◆ Provided data:

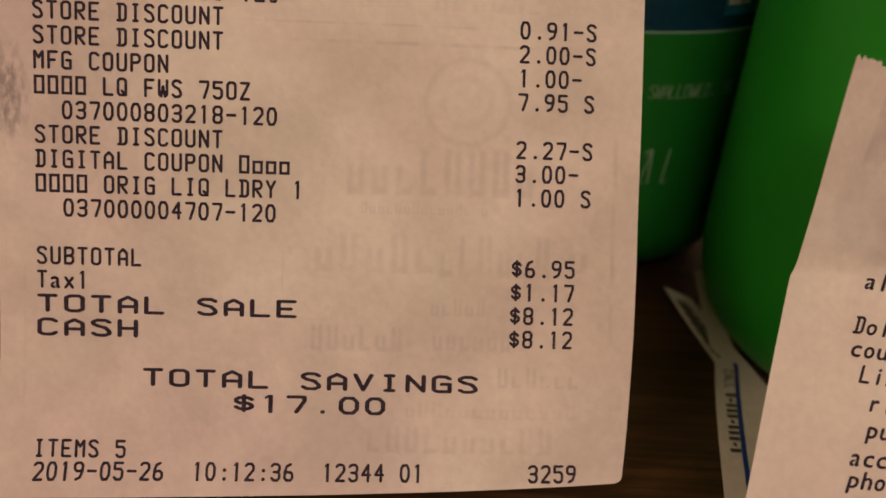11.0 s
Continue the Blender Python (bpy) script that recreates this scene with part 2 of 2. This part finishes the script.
def box(x0, y0, z0, x1, y1, z1, bevel=0.0):
    bm = bmesh.new()
    bmesh.ops.create_cube(bm, size=1.0)
    for v in bm.verts:
        v.co = Vector(((x0 + x1) / 2 + v.co.x * (x1 - x0), (y0 + y1) / 2 + v.co.y * (y1 - y0), (z0 + z1) / 2 + v.co.z * (z1 - z0)))
    if bevel:
        bmesh.ops.bevel(bm, geom=bm.edges[:], offset=bevel, segments=3, profile=0.6, affect="EDGES")
    bm.verts.index_update()
    verts, faces = [v.co.copy() for v in bm.verts], [[v.index for v in f.verts] for f in bm.faces]
    bm.free()
    return verts, faces


def sheet(surface, us, rows_v, thickness):
    """A thin solid sheet over a grid: surface(u, v, lift) gives the place; us(v) gives the u values of a row."""
    verts, faces = [], []
    for lift in (0.0, -thickness):
        for v in rows_v:
            verts += [surface(u, v, lift) for u in us(v)]
    nu, nv = len(us(rows_v[0])), len(rows_v)
    k = nu * nv
    for j in range(nv - 1):
        for i in range(nu - 1):
            a = j * nu + i
            faces.append((a, a + 1, a + nu + 1, a + nu))
            faces.append((k + a, k + a + nu, k + a + nu + 1, k + a + 1))
    rim = [i for i in range(nu)] + [j * nu + nu - 1 for j in range(1, nv)] + [(nv - 1) * nu + i for i in range(nu - 2, -1, -1)] + [j * nu for j in range(nv - 2, 0, -1)]
    base = len(verts)
    verts += [verts[a].copy() for a in rim] + [verts[k + a].copy() for a in rim]
    m = len(rim)
    for i in range(m):
        faces.append((base + (i + 1) % m, base + i, base + m + i, base + m + (i + 1) % m))
    return verts, faces


# glyphs of the built-in font, each fitted to a unit cell
GLYPHS = {}


def glyph(ch, thin=0.0):
    if (ch, thin) in GLYPHS:
        return GLYPHS[ch, thin]
    curve = bpy.data.curves.new("glyph", "FONT")
    curve.body, curve.size, curve.resolution_u, curve.offset = ch, 1.0, 3, thin
    ob = new("glyph", curve)
    bpy.context.view_layer.update()
    me = ob.evaluated_get(bpy.context.evaluated_depsgraph_get()).to_mesh()
    verts = [v.co.copy() for v in me.vertices]
    faces = [list(p.vertices) for p in me.polygons]
    ob.evaluated_get(bpy.context.evaluated_depsgraph_get()).to_mesh_clear()
    bpy.data.objects.remove(ob)
    bpy.data.curves.remove(curve)
    GLYPHS[ch, thin] = (verts, faces)
    return verts, faces


CAPITAL = max(v.y for v in glyph("H")[0])
NARROW = {"1": 0.42, "i": 0.3, "l": 0.3, "I": 0.16, ".": 0.2, ":": 0.2, ",": 0.25, "-": 0.85, "$": 0.95, "t": 0.8, "r": 0.8}
# the till printer's own capitals: strokes on a grid of 5 x 9 dots, column then row
PRINTER = {
    "A": "00 06 28 46 40,03 43", "B": "00 30 41 43 34 45 47 38 08 00,04 34", "C": "47 38 18 07 01 10 30 41", "D": "00 30 41 47 38 08,10 18",
    "E": "40 00 08 48,04 34", "F": "00 08 48,04 34", "G": "47 38 18 07 01 10 30 40 44 24", "H": "00 08,40 48,04 44", "I": "10 30,18 38,20 28",
    "L": "08 00 40", "M": "00 08 25 48 40", "N": "00 08 40 48", "O": "10 30 41 47 38 18 07 01 10", "P": "00 08 38 47 45 34 04",
    "Q": "10 30 41 47 38 18 07 01 10,22 40", "R": "00 08 38 47 45 34 04,14 40", "S": "47 38 18 07 06 15 34 42 41 30 10 01", "T": "08 48,20 28",
    "U": "08 01 10 30 41 48", "V": "08 20 48", "W": "08 01 10 25 30 41 48", "Y": "08 24 48,24 20", "Z": "08 48 00 40", "0": "10 30 42 46 38 18 06 02 10",
    "2": "07 18 38 47 45 00 40", "3": "07 18 38 47 45 34 43 41 30 10 01,14 34", "4": "30 38 03 43", "5": "48 08 05 35 44 41 30 10 01",
    "6": "38 17 04 01 10 30 41 43 34 14 03", "7": "08 48 46 20", "-": "04 44", "$": "46 37 17 06 05 14 34 43 42 31 11 02,20 28", "8": "14 05 07 18 38 47 45 34 14 03 01 10 30 41 43 34", "9": "10 31 44 47 38 18 07 05 14 34 45",
}
BARS, LOW_BARS = "\u25a1", "\u25ab"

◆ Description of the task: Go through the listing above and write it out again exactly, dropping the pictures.

◆ Exercise result:
11.0 s
Continue the Blender Python (bpy) script that recreates this scene with part 2 of 2. This part finishes the script.
def box(x0, y0, z0, x1, y1, z1, bevel=0.0):
    bm = bmesh.new()
    bmesh.ops.create_cube(bm, size=1.0)
    for v in bm.verts:
        v.co = Vector(((x0 + x1) / 2 + v.co.x * (x1 - x0), (y0 + y1) / 2 + v.co.y * (y1 - y0), (z0 + z1) / 2 + v.co.z * (z1 - z0)))
    if bevel:
        bmesh.ops.bevel(bm, geom=bm.edges[:], offset=bevel, segments=3, profile=0.6, affect="EDGES")
    bm.verts.index_update()
    verts, faces = [v.co.copy() for v in bm.verts], [[v.index for v in f.verts] for f in bm.faces]
    bm.free()
    return verts, faces


def sheet(surface, us, rows_v, thickness):
    """A thin solid sheet over a grid: surface(u, v, lift) gives the place; us(v) gives the u values of a row."""
    verts, faces = [], []
    for lift in (0.0, -thickness):
        for v in rows_v:
            verts += [surface(u, v, lift) for u in us(v)]
    nu, nv = len(us(rows_v[0])), len(rows_v)
    k = nu * nv
    for j in range(nv - 1):
        for i in range(nu - 1):
            a = j * nu + i
            faces.append((a, a + 1, a + nu + 1, a + nu))
            faces.append((k + a, k + a + nu, k + a + nu + 1, k + a + 1))
    rim = [i for i in range(nu)] + [j * nu + nu - 1 for j in range(1, nv)] + [(nv - 1) * nu + i for i in range(nu - 2, -1, -1)] + [j * nu for j in range(nv - 2, 0, -1)]
    base = len(verts)
    verts += [verts[a].copy() for a in rim] + [verts[k + a].copy() for a in rim]
    m = len(rim)
    for i in range(m):
        faces.append((base + (i + 1) % m, base + i, base + m + i, base + m + (i + 1) % m))
    return verts, faces


# glyphs of the built-in font, each fitted to a unit cell
GLYPHS = {}


def glyph(ch, thin=0.0):
    if (ch, thin) in GLYPHS:
        return GLYPHS[ch, thin]
    curve = bpy.data.curves.new("glyph", "FONT")
    curve.body, curve.size, curve.resolution_u, curve.offset = ch, 1.0, 3, thin
    ob = new("glyph", curve)
    bpy.context.view_layer.update()
    me = ob.evaluated_get(bpy.context.evaluated_depsgraph_get()).to_mesh()
    verts = [v.co.copy() for v in me.vertices]
    faces = [list(p.vertices) for p in me.polygons]
    ob.evaluated_get(bpy.context.evaluated_depsgraph_get()).to_mesh_clear()
    bpy.data.objects.remove(ob)
    bpy.data.curves.remove(curve)
    GLYPHS[ch, thin] = (verts, faces)
    return verts, faces


CAPITAL = max(v.y for v in glyph("H")[0])
NARROW = {"1": 0.42, "i": 0.3, "l": 0.3, "I": 0.16, ".": 0.2, ":": 0.2, ",": 0.25, "-": 0.85, "$": 0.95, "t": 0.8, "r": 0.8}
# the till printer's own capitals: strokes on a grid of 5 x 9 dots, column then row
PRINTER = {
    "A": "00 06 28 46 40,03 43", "B": "00 30 41 43 34 45 47 38 08 00,04 34", "C": "47 38 18 07 01 10 30 41", "D": "00 30 41 47 38 08,10 18",
    "E": "40 00 08 48,04 34", "F": "00 08 48,04 34", "G": "47 38 18 07 01 10 30 40 44 24", "H": "00 08,40 48,04 44", "I": "10 30,18 38,20 28",
    "L": "08 00 40", "M": "00 08 25 48 40", "N": "00 08 40 48", "O": "10 30 41 47 38 18 07 01 10", "P": "00 08 38 47 45 34 04",
    "Q": "10 30 41 47 38 18 07 01 10,22 40", "R": "00 08 38 47 45 34 04,14 40", "S": "47 38 18 07 06 15 34 42 41 30 10 01", "T": "08 48,20 28",
    "U": "08 01 10 30 41 48", "V": "08 20 48", "W": "08 01 10 25 30 41 48", "Y": "08 24 48,24 20", "Z": "08 48 00 40", "0": "10 30 42 46 38 18 06 02 10",
    "2": "07 18 38 47 45 00 40", "3": "07 18 38 47 45 34 43 41 30 10 01,14 34", "4": "30 38 03 43", "5": "48 08 05 35 44 41 30 10 01",
    "6": "38 17 04 01 10 30 41 43 34 14 03", "7": "08 48 46 20", "-": "04 44", "$": "46 37 17 06 05 14 34 43 42 31 11 02,20 28", "8": "14 05 07 18 38 47 45 34 14 03 01 10 30 41 43 34", "9": "10 31 44 47 38 18 07 05 14 34 45",
}
BARS, LOW_BARS = "\u25a1", "\u25ab"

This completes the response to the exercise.